According to the report titled “Nigeria Country Focus Report (CFR) 2023,” the mobilization of private sector climate finance plays a critical role in meeting the country’s 2030 nationally determined contribution (NDC) targets.

The bank notes that Nigeria needs an annual investment of $20.5 billion in renewable energy, sustainable transport, and waste management.

The organization underscores that the private sector’s ability to attract investors, investment funds, and credit institutions is pivotal in financing climate change initiatives within the country.

The report states, “Nigeria’s climate financing needs from 2020 to 2030 were estimated at $247.3 billion, with an annual average of about $22.5 billion. Of this amount, mitigation activities constitute the largest share, accounting for 71.5 percent, or $177 billion of the financing needs.”

It is further highlighted that the total climate financing gap amounts to $20.5 billion annually, which is required for investments in renewable energy, smart agriculture, sustainable transport, water, and waste management solutions. Nigeria aims to reduce greenhouse gas emissions by 20 percent to 45 percent by 2030.

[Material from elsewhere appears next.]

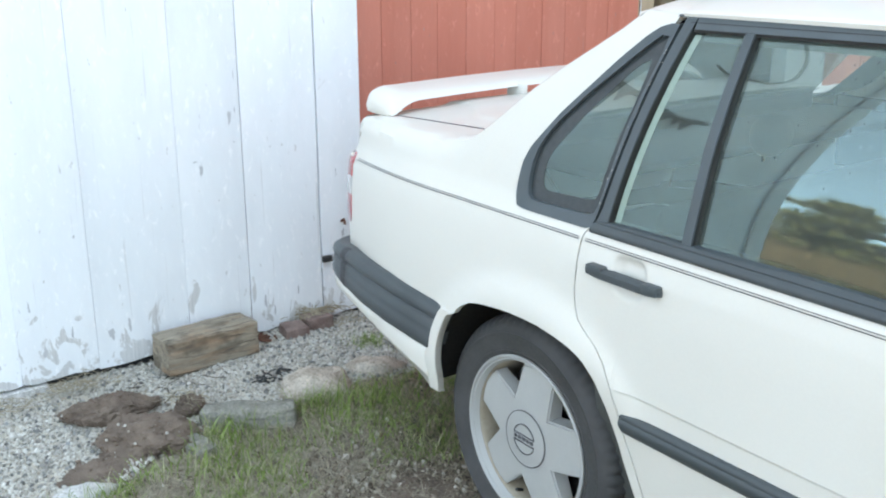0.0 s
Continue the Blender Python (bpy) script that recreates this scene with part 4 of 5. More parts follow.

The report underscores that achieving climate-smart and green growth ambitions will largely depend on increased private sector participation.

Currently, the private sector contributes 22.1 percent of the country’s total climate finance, which, although higher than the African average of 14 percent, remains relatively low considering the size of the Nigerian economy.

Closing the private sector financing gap with a 25 percent contribution, equivalent to $4.8 billion, would necessitate an annual growth rate of 26 percent in private sector climate resources.

A 50 percent contribution would require a 33 percent increase in funding, while completely closing the gap would demand a growth rate of 42 percent in private sector financing.

This rate is significantly higher than the 26 percent required for the West Africa region.

Therefore, with proper incentives, Nigeria’s extensive private sector, including non-financial and financial corporations, as well as small and medium enterprises, could play a crucial role in bridging the climate financing gap.